### INFORMATION SHOWN

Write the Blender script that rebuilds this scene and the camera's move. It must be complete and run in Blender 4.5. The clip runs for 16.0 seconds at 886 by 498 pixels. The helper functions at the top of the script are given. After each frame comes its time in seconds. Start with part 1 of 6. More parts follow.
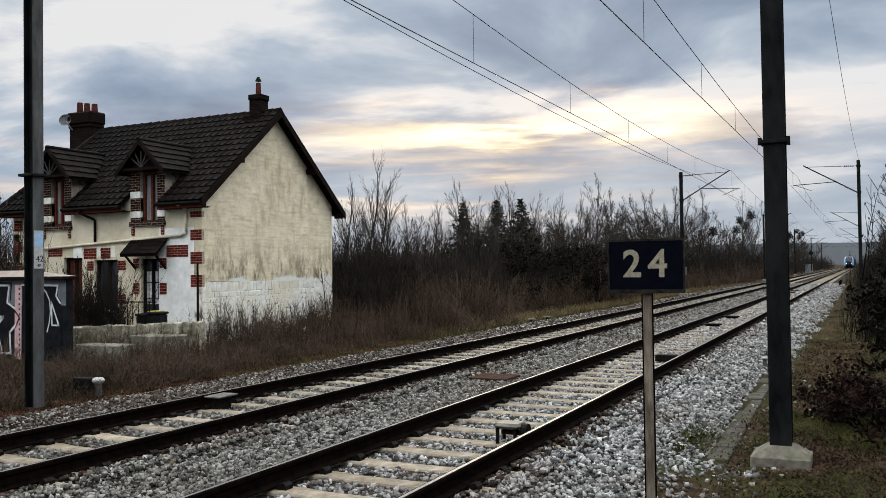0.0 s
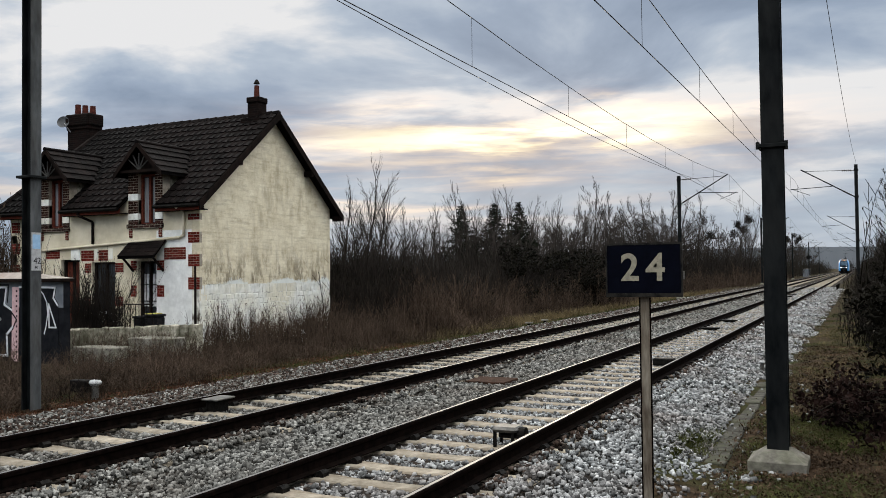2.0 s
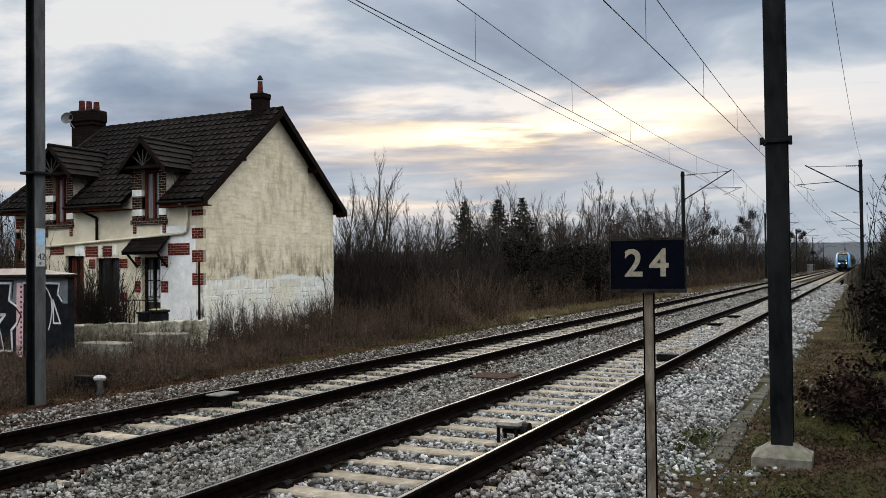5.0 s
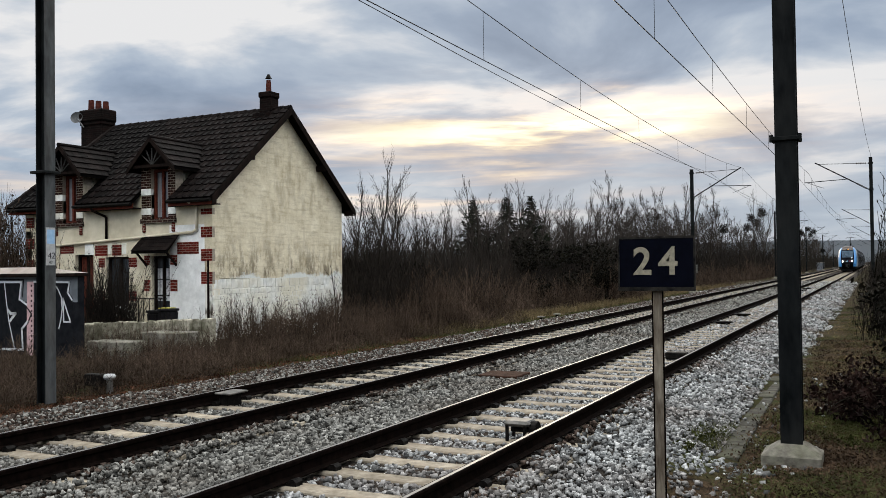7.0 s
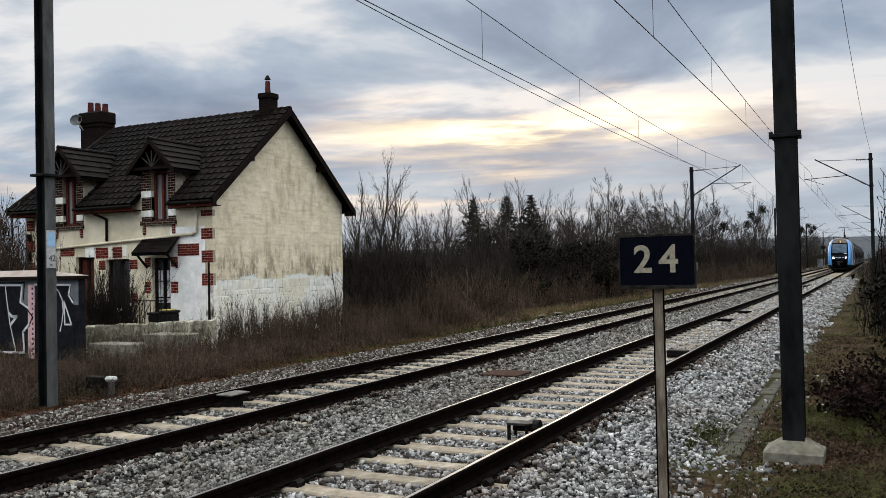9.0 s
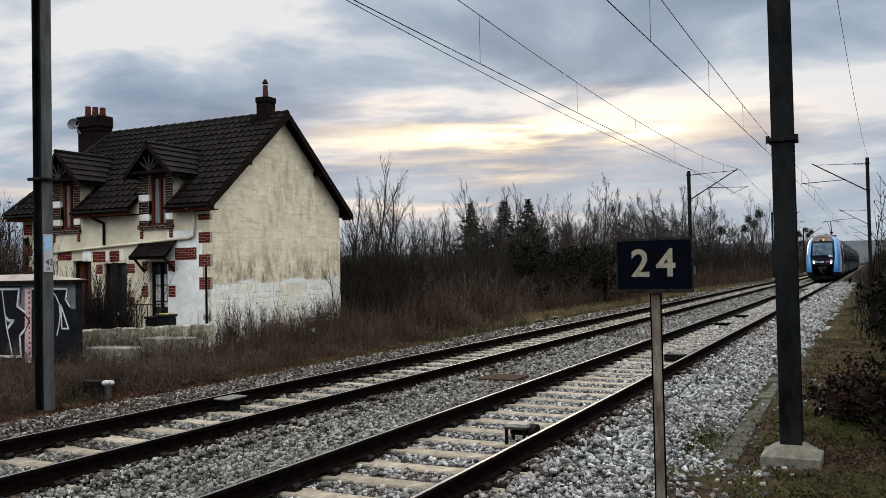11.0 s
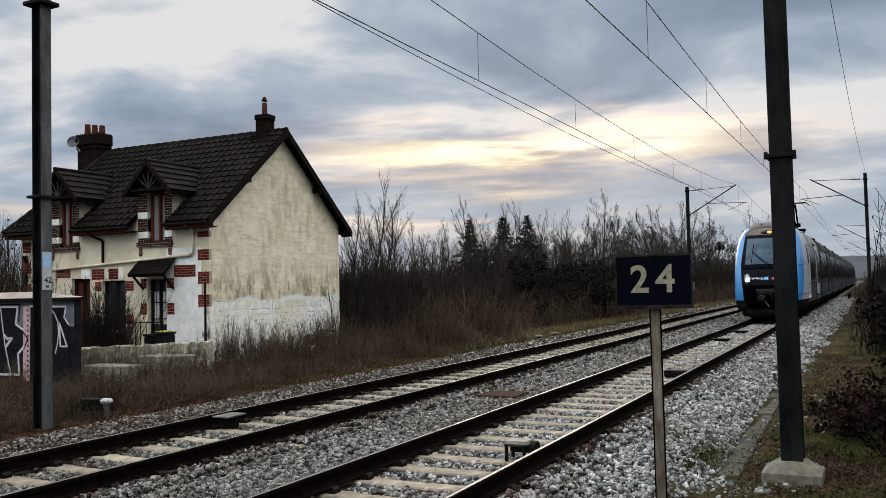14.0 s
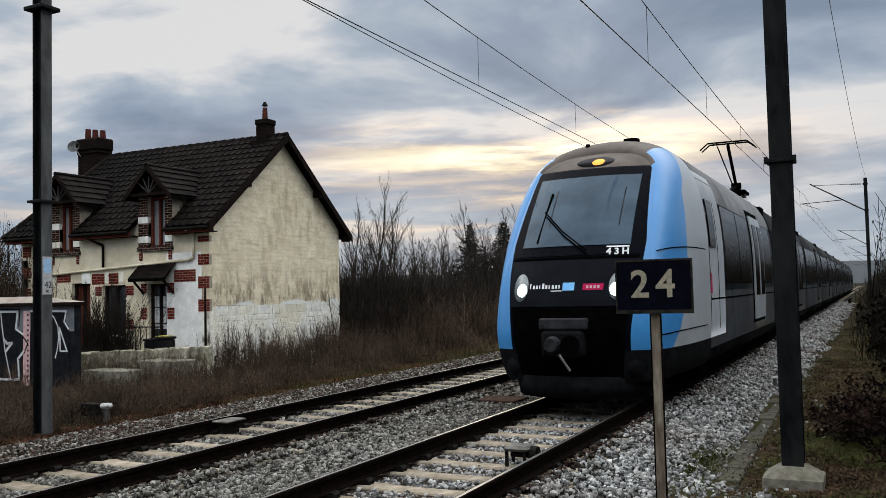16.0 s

### WRITTEN PROBLEM
Return the material word for word. Pictures are not part of the copy.

### THE REPLY
Write the Blender script that rebuilds this scene and the camera's move. It must be complete and run in Blender 4.5. The clip runs for 16.0 seconds at 886 by 498 pixels. The helper functions at the top of the script are given. After each frame comes its time in seconds. Start with part 1 of 6. More parts follow.
0.0 s
2.0 s
5.0 s
7.0 s
9.0 s
11.0 s
14.0 s
16.0 s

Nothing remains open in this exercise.